Bind tables together into data frame

I'll use the cbind.acs function from acs to bind all these tables together into one acs object, then extract the geography names, estimates, and margins of error to make a data frame.

One trick is that I've used acs.colnames to give all my variables names starting either with "num" or "per", based on whether they hold an integer, like a population, or a percentage. That simplifies rounding: the margins of error for population counts don't need all the decimal places that they currently have, so I want to round those off to whole numbers. I also only want to report 3 decimal places for the percentages and their margins of error. Because I've named columns in this way, I can use the mutate_at function from dplyr to change columns based on the letters their names start with.

I'll also use the arrange_est_moe function from acsprofiles. When I make the data frame, all the estimates will get dumped in together, and all the margins of error will get dumped in together, but I want this rearranged so each variable is followed by the corresponding margin of error. I also want the names of margins of error columns to match their variables, but with "moe" stuck to the end without any extra typing. arrange_est_moe takes care of all of this. I'll have the function omit the first column from the shuffling, as this holds the names of geographies.

all_tables <- list(all_pops, pov_rates, child_pov_rates) %>% reduce(cbind.acs)

profile_df <- data.frame(name = all_tables@geography$NAME, all_tables@estimate, all_tables@standard.error * qnorm(0.95), row.names = NULL) %>% 
  tbl_df() %>%
  mutate_at(vars(starts_with("per")), funs(round(., digits = 3))) %>%
  mutate_at(vars(starts_with("num")), funs(round(., digits = 0))) %>%
  arrange_est_moe(omit = 1) %>%
  mutate(name = stringr::str_to_title(name))
profile_df

Now all that's missing is to give the data frame some nice, display-worthy names.
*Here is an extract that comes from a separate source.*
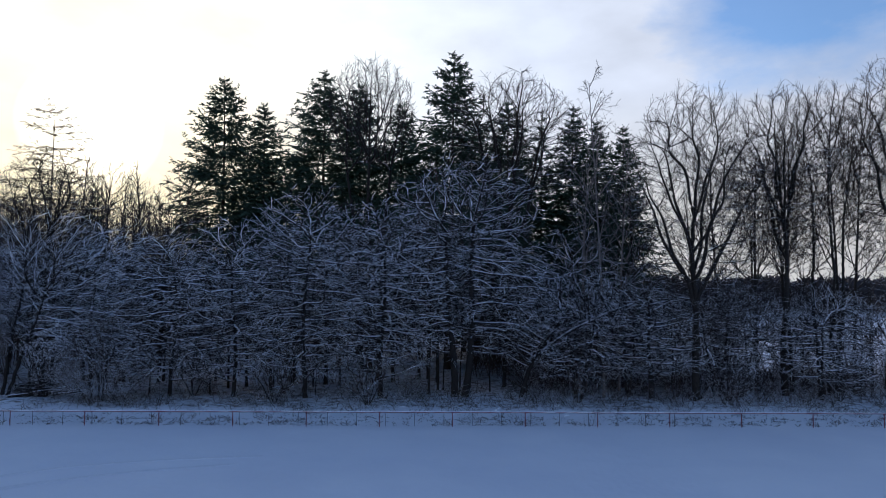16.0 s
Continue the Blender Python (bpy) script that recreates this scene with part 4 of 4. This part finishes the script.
def crate(x, y):
    z = height(x, y)
    c = empty("wooden_crate", Matrix.Translation((x, y, z)))
    tagged(c, "small dark wooden feeding crate with a snowy lid", "crate")
    for k in range(3):
        part("board", mesh_from("board", [box(0, -0.25, 0.16 + 0.19 * k, 0.8, 0.04, 0.17)], BOX_WOOD), c)
        part("board", mesh_from("board", [box(0, 0.25, 0.16 + 0.19 * k, 0.8, 0.04, 0.17)], BOX_WOOD), c)
    for sx in (-0.38, 0.38):
        part("side_panel", mesh_from("side_panel", [box(sx, 0, 0.32, 0.04, 0.455, 0.56)], BOX_WOOD), c)
    part("lid", mesh_from("lid", [box(0, 0, 0.63, 0.88, 0.6, 0.04)], BOX_WOOD), c)
    part("snow", mesh_from("snow", [tubes(np.array([[[-0.40, 0, 0.67], [-0.15, 0, 0.69], [0.15, 0, 0.70], [0.40, 0, 0.67]]]), np.array([[0.08, 0.2, 0.2, 0.08]]) * 0.35, 8)], CAP, True), c)


crate(91, 52)


def shrubs():
    """Low bushes and saplings under the front row."""
    rng = np.random.default_rng(41)
    shapes = []
    for k in range(5):
        low = k < 3
        t = broadleaf("shrub" if low else "sapling", 3.6 if low else 5.0, 0.035, 700 + k, DUSTED, bare=0.1 if low else 0.25, n=(4, 4, 3, 0) if low else (9, 3, 3, 0), angle=55, len1=0.55 if low else 0.34,
                      stems=5 if low else 1, twig=0.026, light=True, flat=0.4, flare=0.5)
        shapes.append(t)
    first = set()
    for i in range(36):
        y = rng.uniform(46.8, 57)
        x = rng.uniform(-0.62 * y - 4, 98)
        if 4 < x < 24 and y < 53:
            continue
        k = int(rng.integers(5))
        m = Matrix.Translation((x, y, height(x, y))) @ Matrix.Rotation(rng.uniform(0, 6.28), 4, "Z")
        label = "low tangled shrub with snow on its rods" if k < 3 else "thin sapling with snowy side shoots"
        if k not in first:
            first.add(k)
            shapes[k].matrix_world = m
            tagged(shapes[k], label, "shrub" if k < 3 else "sapling", "shrubs" if k < 3 else "saplings")
            continue
        c = copy_thing(shapes[k], m)
        c.scale = (rng.uniform(0.6, 1.2),) * 3


shrubs()


def track(points, width):
    """A wheel track pressed into the snow: a flat bed between two low rims."""
    pts = np.array(points, dtype=float)
    u = np.linspace(0, len(pts) - 1, 60)
    x, y = np.interp(u, np.arange(len(pts)), pts[:, 0]), np.interp(u, np.arange(len(pts)), pts[:, 1])
    for _ in range(12):
        x[1:-1], y[1:-1] = (x[:-2] + x[2:] + 2 * x[1:-1]) / 4, (y[:-2] + y[2:] + 2 * y[1:-1]) / 4
    c = np.stack([x, y], 1)
    d = unit(np.gradient(c, axis=0))
    side = np.stack([-d[:, 1], d[:, 0]], 1)
    prof = ((-1.0, -0.02), (-0.75, 0.03), (-0.45, 0.012), (0.45, 0.012), (0.75, 0.03), (1.0, -0.02))
    rows = []
    for o, z in prof:
        p = c + side * o * width / 2
        zz = np.array([height(float(a), float(b)) for a, b in p]) + z
        rows.append(np.concatenate([p, zz[:, None]], 1))
    v = np.stack(rows, 1)
    i = np.arange(59)[:, None] * 6 + np.arange(5)[None]
    f = np.stack([i, i + 6, i + 7, i + 1], -1)
    ob = new("wheel_track", mesh_from("wheel_track", [(v, f)], TRACK, True))
    tagged(ob, "faint curved wheel track pressed into the snow", "track", kind="structure")


track([(26.0, 22.5), (28.2, 24.4), (30.5, 27.4), (34.2, 30.0), (38.5, 31.4), (44, 32.2)], 0.34)
track([(28.4, 22.3), (30.9, 24.4), (34.8, 27.4), (38.6, 29.4), (43, 30.6)], 0.34)
track([(27.4, 22.0), (29.9, 24.0), (33.8, 27.0), (37.6, 29.0), (42, 30.2)], 0.28)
names(profile_df) <- c("Geography", "Total population", "MOE total population", "Population, poverty status determined", "MOE population poverty status determined", "Population in poverty", "MOE population in poverty", "Poverty rate", "MOE poverty rate", "Population low-income", "MOE population low-income", "Low-income rate", "MOE low-income rate", "Population ages 0-17, poverty status determined", "MOE population ages 0-17, poverty status determined", "Population ages 0-17 in poverty", "MOE population ages 0-17 in poverty", "Child poverty rate", "MOE child poverty rate", "Population ages 0-17 low-income", "MOE population ages 0-17 low income", "Child low-income rate", "MOE child low-income rate")

Finishing up

Often, at this point I'll write this to a csv file for use in visualizations or distribution. Note that for these small areas such as block groups, margins of error can be very high. I'll graph poverty rates with error bars to illustrate this.

library(ggplot2)
library(tidyr)

# select rate columns and their margins of error
# make long format for ggplot
pov_df <- profile_df %>% 
  select(1, 8, 9, 18, 19) %>%
  mutate(`Poverty rate_upper` = `Poverty rate` + `MOE poverty rate`,
         `Poverty rate_lower` = `Poverty rate` - `MOE poverty rate`,
         `Child poverty rate_upper` = `Child poverty rate` + `MOE child poverty rate`,
         `Child poverty rate_lower` = `Child poverty rate` - `MOE child poverty rate`) %>%
  select(-`MOE poverty rate`, -`MOE child poverty rate`)
# splitting into rates and bounds in order to gather, then will stick back together
# use gather to make long format
rates <- pov_df %>% 
  select(Geography, `Poverty rate`, `Child poverty rate`) %>%
  gather(key = Measure, value = Rate, -Geography)
# use gather to make long format, separate to get type of measure & type of bound, then spread to make individual columns for upper & lower bounds
bounds <- pov_df %>% 
  select(Geography, 4:7) %>%
  gather(key = Measure, value = Bound, -Geography) %>%
  separate(Measure, into = c("Measure", "Bound_type"), sep = "_") %>%
  spread(key = Bound_type, value = Bound)

# join rates & bounds
pov_long <- inner_join(rates, bounds, by = c("Geography", "Measure"))
pov_long
rm(rates, bounds)

ggplot(pov_long, aes(x = Geography, y = Rate, fill = Measure)) +
  geom_bar(stat = "identity") +
  geom_errorbar(aes(ymin = lower, ymax = upper), width = 0.25) +
  facet_wrap(~ Measure, ncol = 1) +
  guides(fill = F) +
  coord_flip()